Prime Minister Yukio Hatoyama remained mum Tuesday on his ever-widening fundraising scandal, saying he trusts prosecutors to judge whether he is liable for any misconduct.
Prosecutors are reportedly preparing to file charges against a former Hatoyama aide for violating the Political Funds Control Law, including faking the sources of donations made to Hatoyama between 2005 and 2008.
Dismissed after the scandal broke over Hatoyama’s fund management body’s logging of fictitious donors, the former government-paid aide may be indicted without arrest, sources said.
“The issue has yet to receive a final decision, and I trust the prosecutors,” Hatoyama said.
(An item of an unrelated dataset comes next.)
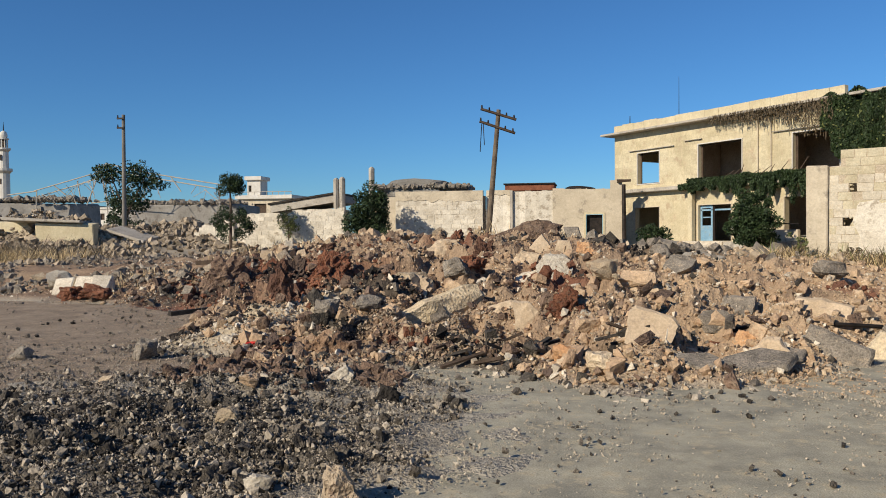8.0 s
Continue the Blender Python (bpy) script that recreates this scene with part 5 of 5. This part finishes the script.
x, y = sown(3000, -9, -0.6, 3.4, 9.0, lambda x, y: gravel_share(x, y) * clear_of_faces(x, y))
scatter("gravel_stones", x, y, sizes(len(x), 0.03, 0.1, 3.2), GRIT, "worn pale stones among the gravel", "gravel", forms=ROCKS)
x, y = sown(80000, -9, -0.4, 3.2, 9.4, gravel_share)
scatter("dark_gravel", x, y, sizes(len(x), 0.009, 0.05, 2.4), BROKEN_ASPHALT, "dark asphalt gravel heaped on the road", "gravel", forms=TINY_SHAPES)
x, y = sown(26000, -9, -0.4, 3.2, 9.2, lambda x, y: blob(x, y, -3.3, 4.9, 2.1, 1.0, 63) + 0.8 * blob(x, y, -3.4, 7.3, 0.8, 0.4, 64))
scatter("black_gravel", x, y, sizes(len(x), 0.009, 0.05, 2.4), SOOT_AND_HOLLOWS, "black tarry gravel in the middle of the pile", "gravel", forms=TINY_SHAPES)
x, y = sown(40000, -9, -0.2, 3.2, 9.6, gravel_share)
scatter("brown_gravel", x, y, sizes(len(x), 0.008, 0.045, 2.6), GREY_LUMP, "grey-brown stones among the gravel", "gravel", forms=TINY_SHAPES)
x, y = sown(34000, -9, -0.4, 3.2, 9.6, gravel_share)
scatter("pale_gravel", x, y, sizes(len(x), 0.012, 0.05, 2.5), GRIT, "pale stones among the gravel", "gravel", forms=TINY_SHAPES)


x, y = sown(9000, -4, 9, 21, 37, lambda x, y: np.clip(0.4 + 0.8 * lattice(x * 0.6, y * 0.6, 69), 0, 1), False)
scatter("yard_rubble", x, y, sizes(len(x), 0.07, 0.5, 2.5), GREY_LUMP, "grey broken stones before the plastered house", "rubble", forms=SMALL_SHAPES)
x, y = sown(9000, -9, 10, 20, 37, lambda x, y: np.clip(0.4 + 0.8 * lattice(x * 0.6, y * 0.6, 68), 0, 1), False)
scatter("yard_stones", x, y, sizes(len(x), 0.07, 0.45, 2.5), LIMESTONE, "tan broken stones before the yard wall", "rubble", forms=SMALL_SHAPES)


def ruin_tops(count, x0, x1, y0, y1, z, least, most, label):
    """Rubble lying on top of a ruined building."""
    x, y = rng.uniform(x0, x1, count), rng.uniform(y0, y1, count)
    ob = scatter("roof_rubble", x, y, sizes(count, least, most, 2.3), GREY_LUMP, label, "rubble", forms=SMALL_SHAPES)
    co = np.empty(len(ob.data.vertices) * 3, np.float32)
    ob.data.vertices.foreach_get("co", co)
    co = co.reshape(-1, 3)
    co[:, 2] += z - ground_z(co[:, 0], co[:, 1])
    ob.data.vertices.foreach_set("co", co.ravel())


ruin_tops(900, -13.8, -7.8, 46.6, 50, 4.6, 0.12, 0.45, "grey rubble on the flat roof behind the wall")
ruin_tops(700, -40, -30, 60, 64, 4.45, 0.15, 0.6, "grey rubble on the collapsed flat roof")
ruin_tops(500, -66, -54, 70, 76, 5.6, 0.2, 0.8, "grey rubble on the roofless building")


# black debris zones: part char, part crevice shade laid on as colour
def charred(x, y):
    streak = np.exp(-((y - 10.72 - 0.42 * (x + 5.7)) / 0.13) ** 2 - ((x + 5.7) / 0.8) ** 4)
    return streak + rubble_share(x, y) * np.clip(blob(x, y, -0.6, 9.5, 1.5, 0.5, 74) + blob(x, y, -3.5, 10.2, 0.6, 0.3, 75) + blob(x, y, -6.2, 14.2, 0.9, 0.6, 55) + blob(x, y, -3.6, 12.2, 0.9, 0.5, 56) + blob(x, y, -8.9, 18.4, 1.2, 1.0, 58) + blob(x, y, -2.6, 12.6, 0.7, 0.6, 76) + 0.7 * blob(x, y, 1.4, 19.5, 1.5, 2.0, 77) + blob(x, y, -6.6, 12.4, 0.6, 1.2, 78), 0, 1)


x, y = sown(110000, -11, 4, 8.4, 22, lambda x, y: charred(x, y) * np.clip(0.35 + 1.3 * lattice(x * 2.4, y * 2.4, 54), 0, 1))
scatter("charred_debris", x, y, sizes(len(x), 0.02, 0.17, 2.6), SOOT_AND_HOLLOWS, "black char and shaded hollows among the stones", "rubble", lift=0.04, forms=TINY_SHAPES)


def left_field(x, y):
    return np.clip(rise(y, np.interp(x, FOOT_X, FOOT_Y), np.interp(x, FOOT_X, FOOT_Y) + 1) * (0.35 + 0.8 * lattice(x * 0.5, y * 0.5, 72)), 0, 1)


x, y = sown(26000, -42, -9, 15.5, 46, left_field)
scatter("field_rubble", x, y, sizes(len(x), 0.03, 0.4, 2.5), RUIN_STONE, "grey and tan rubble strewn before the ruins", "rubble", forms=TINY_SHAPES)
x, y = sown(30000, -42, -9, 15.5, 30, left_field)
scatter("field_debris", x, y, sizes(len(x), 0.04, 0.3, 2.7), GREY_LUMP, "broken concrete strewn before the ruins", "rubble", forms=SMALL_SHAPES)
x, y = sown(14000, -42, -19, 33, 46, lambda x, y: np.clip(blob(x, y, -32, 38.5, 6.5, 3.2, 73) + blob(x, y, -24, 42.5, 4.5, 2.6, 79), 0, 1), False)
scatter("ruin_heap", x, y, sizes(len(x), 0.08, 0.45, 2.6), RUIN_STONE, "heap of stones of a collapsed house", "rubble", lift=0.05)
x, y = sown(11000, -42, -18, 32, 46, lambda x, y: np.clip(blob(x, y, -30, 36.2, 7.5, 2.6, 65) + blob(x, y, -24, 41.5, 5.0, 3.0, 66), 0, 1), False)
scatter("ruin_blocks", x, y, sizes(len(x), 0.08, 0.5, 2.6), RUIN_STONE, "pale broken blocks on the collapsed house", "rubble", lift=0.05, forms=SMALL_SHAPES)


def road_grit(x, y):
    foot = np.interp(x, FOOT_X, FOOT_Y)
    return (y < foot) * (0.12 + 0.5 * np.exp(-((foot - y) / 1.6) ** 2) + 0.7 * gravel_share(x, y) + 0.8 * np.exp(-((x - 2.6) / 1.6) ** 2 - ((y - 8.6) / 1.2) ** 2) + 0.9 * np.clip(lattice(x * 0.9, y * 1.4, 71) + 0.4 * lattice(x * 2.5, y * 3, 70), 0, 1) ** 1.5)


x, y = sown(80000, -9, 4.4, 3.4, 16, road_grit)
keep = x < 4.2
scatter("road_grit", x[keep], y[keep], sizes(keep.sum(), 0.005, 0.032, 2.6), GRIT, "fine stone grit strewn over the road", "grit", lift=0.03, forms=TINY_SHAPES)
x, y = sown(70000, 0.5, 4.4, 5.0, 10.5, lambda x, y: np.clip(np.exp(-((x - 2.75 - 0.08 * (y - 6)) / 0.55) ** 2) * np.clip(0.75 + 0.5 * lattice(x * 1.2, y * 1.2, 67), 0.2, 1) + 0.35 * blob(x, y, 2.6, 8.6, 1.6, 1.2, 97), 0, 1) * (y < np.interp(x, FOOT_X, FOOT_Y)))
scatter("apron_grit", x, y, sizes(len(x), 0.004, 0.03, 3.2), GRIT, "sandy grit spread over the road edge", "grit", lift=0.035, forms=TINY_SHAPES)
x, y = sown(3600, -14, 6, 3.2, 15, road_grit)
keep = x < 4.2
scatter("road_crumbs", x[keep], y[keep], sizes(keep.sum(), 0.015, 0.07, 2.6), BROKEN_ASPHALT, "dark crumbs strewn over the road", "grit", lift=0.03, forms=SMALL_SHAPES)
x, y = sown(9000, 4.0, 11, 4.5, 14, road_grit)
scatter("plate_grit", x, y, sizes(len(x), 0.006, 0.05, 2.8), GRIT, "fine stone grit on the lifted road plate", "grit", lift=0.1, forms=TINY_SHAPES)


x, y = sown(60000, -16, -4.5, 6, 17, lambda x, y: (y < np.interp(x, FOOT_X, FOOT_Y)) * np.clip(0.2 + 0.7 * np.exp(-((y - 9.8) / 0.6) ** 2) + 0.8 * lattice(x * 0.5, y * 1.4, 98), 0, 1))
scatter("road_gravel", x, y, sizes(len(x), 0.008, 0.07, 2.7), GREY_LUMP, "grey-brown gravel streaks on the dirt road", "gravel", lift=0.02, forms=TINY_SHAPES)


x, y = sown(36000, -4.5, 0.5, 3.3, 9, lambda x, y: np.clip(np.exp(-((x + 1.75 + 0.12 * (y - 6)) / 0.55) ** 2) * np.clip(0.6 + 0.6 * lattice(x * 1.6, y * 1.6, 110), 0.1, 1), 0, 1) * (y < np.interp(x, FOOT_X, FOOT_Y)))
scatter("verge_grit", x, y, sizes(len(x), 0.006, 0.035, 2.9), GRIT, "tan grit between the gravel and the road", "grit", lift=0.02, forms=TINY_SHAPES)


x, y = sown(900, 7.2, 12, 13.9, 19, lambda x, y: blob(x, y, 9.3, 15.6, 2.0, 1.9, 111), False)
scatter("white_rubble", x, y, sizes(len(x), 0.08, 0.4, 2.6), PALE_STONE, "white broken stones round the kerb blocks", "rubble", forms=ROCKS)
x, y = sown(36000, 0.8, 4.2, 7.6, 11, lambda x, y: blob(x, y, 2.5, 8.9, 1.1, 0.8, 112) * (0.4 + 0.6 * patchy(x, y, 113, 2.0)))
scatter("apron_earth", x, y, sizes(len(x), 0.006, 0.045, 2.8), PEACH_STONE, "brownish earth and grit spilled on the road", "grit", lift=0.03, forms=TINY_SHAPES)


x, y = sown(30000, 3.9, 11, 10.2, 13.6, lambda x, y: np.clip(np.exp(-((y - np.interp(x, [4, 5, 7.5, 11], [10.7, 12.0, 12.9, 13.3])) / 0.5) ** 2), 0, 1), False)
scatter("plate_sand", x, y, sizes(len(x), 0.006, 0.045, 2.8), GRIT, "pale sand and grit along the back of the road plate", "grit", lift=0.13, forms=TINY_SHAPES)


def crack(x, y):
    line = np.interp(y, [5.5, 6.8, 8.7, 10.0, 10.9], [4.25, 4.14, 4.56, 4.3, 4.05])
    return np.exp(-((x - line) / 0.22) ** 2)


x, y = sown(9000, 3.6, 5.2, 5, 11.5, crack)
scatter("crack_rubble", x, y, sizes(len(x), 0.01, 0.15, 3.0), GRIT, "crumbled stones filling the long crack", "rubble", lift=0.03)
Earlier reports said Hatoyama’s fund management body listed contributions made by deceased individuals and by people who deny ever making donations.
Asked if he might make a gesture of taking responsibility for the alleged shady practice, the prime minister said now isn’t the time to address that question.
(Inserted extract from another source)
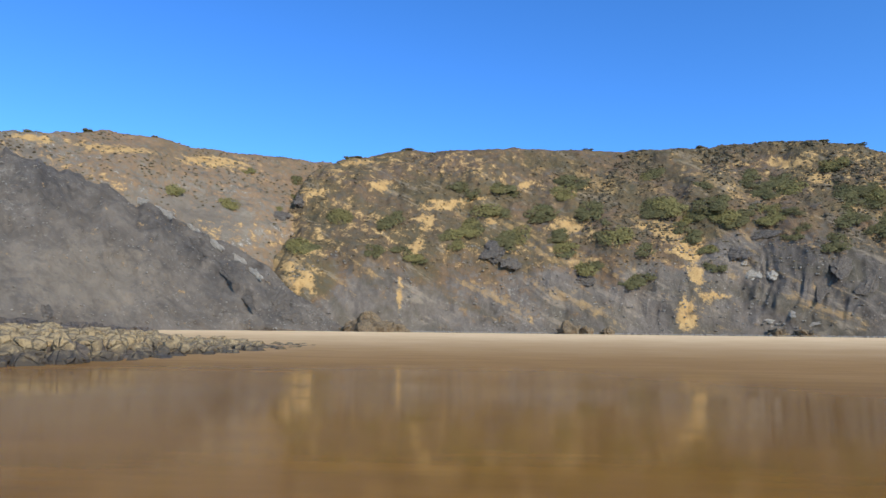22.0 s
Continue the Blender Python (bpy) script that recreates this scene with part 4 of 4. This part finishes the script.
def shrub_leaves(seed, material):
    """A low dome of several clumps, each clothed in small leaf sprays."""
    r = np.random.default_rng(seed)
    v, f = [], []
    clumps = [(r.uniform(-0.75, 0.75), r.uniform(-0.6, 0.6), r.uniform(0.1, 0.45), r.uniform(0.28, 0.5)) for _ in range(11)]
    for cx, cy, cz, cr in clumps:
        for _ in range(120):
            d = r.normal(size=3)
            d[2] = abs(d[2]) * 0.9 - 0.15
            d /= np.linalg.norm(d)
            at = np.array([cx, cy, cz]) + d * cr * r.uniform(0.7, 1.05) * (1, 1, 0.8)
            t = np.cross(d, r.normal(size=3))
            t /= np.linalg.norm(t)
            b = np.cross(d, t) + d * r.uniform(-0.6, 0.6)
            s = r.uniform(0.035, 0.085)
            n = len(v)
            v += [at - t * s, at - b * s * 0.8, at + t * s + d * 0.05, at + b * s * 0.9]
            f.append((n, n + 1, n + 2, n + 3))
    me = raw_mesh("leaves", v, f, False)
    me.materials.append(material)
    return me


def shrub_stem(seed):
    r = np.random.default_rng(seed)
    v, f = [], []
    for _ in range(5):
        a, l = r.uniform(0, 6.28), r.uniform(0.3, 0.6)
        tip = np.array([math.cos(a) * l, math.sin(a) * l, r.uniform(0.3, 0.5)])
        n = len(v)
        for at, w in ((np.array([0, 0, -0.25]), 0.05), (tip, 0.015)):
            v += [at + (w, 0, 0), at + (-w * 0.5, w * 0.87, 0), at + (-w * 0.5, -w * 0.87, 0)]
        f += [(n, n + 1, n + 4, n + 3), (n + 1, n + 2, n + 5, n + 4), (n + 2, n, n + 3, n + 5)]
    me = raw_mesh("stems", v, f)
    me.materials.append(BARK)
    return me


def shrub(seed, material, label):
    top = new("shrub")
    tagged(top, label, "shrub")
    part("stem", shrub_stem(seed), None, top)
    part("crown", shrub_leaves(seed, material), None, top)
    return top


GREEN = [shrub(500 + k, LEAF, "low rounded green shrub on the hillside") for k in range(4)]
DARK = [shrub(520 + k, LEAF_DARK, "dark green wind-clipped shrub on the hillside") for k in range(4)]


def surface_at(sheets, a, e):
    """The place on the hillsides seen at a bearing and a height angle from the beach."""
    best = None
    for A, V, X, Y, Z, el in sheets:
        if A[0, 0] <= a <= A[0, -1]:
            j = int(round((a - A[0, 0]) / (A[0, -1] - A[0, 0]) * (A.shape[1] - 1)))
            ok = np.where((el[:-1, j] <= e) & (el[1:, j] > e) & (V[1:, j] <= 1.05))[0]
            if len(ok):
                i = ok[0]
                d = math.hypot(X[i, j], Y[i, j])
                if best is None or d < best[0]:
                    best = (d, (float(X[i, j]), float(Y[i, j]), float(Z[i, j])))
    return best and best[1]


SHEETS = [north, fan, middle, slab, south]
used = {}


def plant(stock, a, e, size, group, flat=0.27):
    at = surface_at(SHEETS, a, e)
    if at is None:
        return
    src = stock[int(rng.integers(len(stock)))]
    m = Matrix.LocRotScale(at, Euler((radians(38), 0, -radians(a))), None) @ pose(0, 0, 0, 0, 0, rng.uniform(0, 360))
    size *= 0.95
    scale = Matrix.Diagonal((size, size * rng.uniform(0.75, 1.1), size * flat, 1))
    if src in used:
        ob = copy_thing(src, m)
    else:
        used[src], ob = True, src
    ob.matrix_basis = m @ scale
    ob["group"] = group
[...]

Hatoyama’s aide allegedly faked the source of about ¥200 million in donations to the prime minister’s fund management body. In addition to listing deceased individuals, Hatoyama has indicated he may have exceeded the annual ¥10 million cap on politicians putting their own money into their funding management bodies.
Hatoyama has claimed that while it was his understanding his assets would be used to cover operating costs, funds in excess of the ¥10 million limit constituted a loan he would later be repaid.
The opposition camp, mainly members of the Liberal Democratic Party, has demanded that a Diet panel take up the scandal.
Chief Cabinet Secretary Hirofumi Hirano said Tuesday he wouldn’t comment on personal matters pertaining to the prime minister.
Hirano said the Diet Affairs Committee will decide whether Hatoyama will face questioning over the issue in the Diet.
Hatoyama has been strongly criticized by the LDP, which has called for a long extension of the current Diet session intensively discuss political money scandals. The ruling DPJ, however, has been reluctant to comply.
The Tokyo District Public Prosecutor’s Office has already questioned the secretary, who has not been identified, on a voluntary basis. Prosecutors are looking into what possible role Hatoyama played as well as that of the fund management body’s chief accountant before deciding their next action, the sources said.
The Mainichi Shimbun reported Tuesday evening that false entries in Hatoyama’s funding reports exceeded ¥300 million, quoting unnamed investigation sources.
“It is only natural that there is criticism (over the false entries), but it won’t shake the base of the (Hatoyama) government itself,” Deputy Prime Minister Naoto Kan said.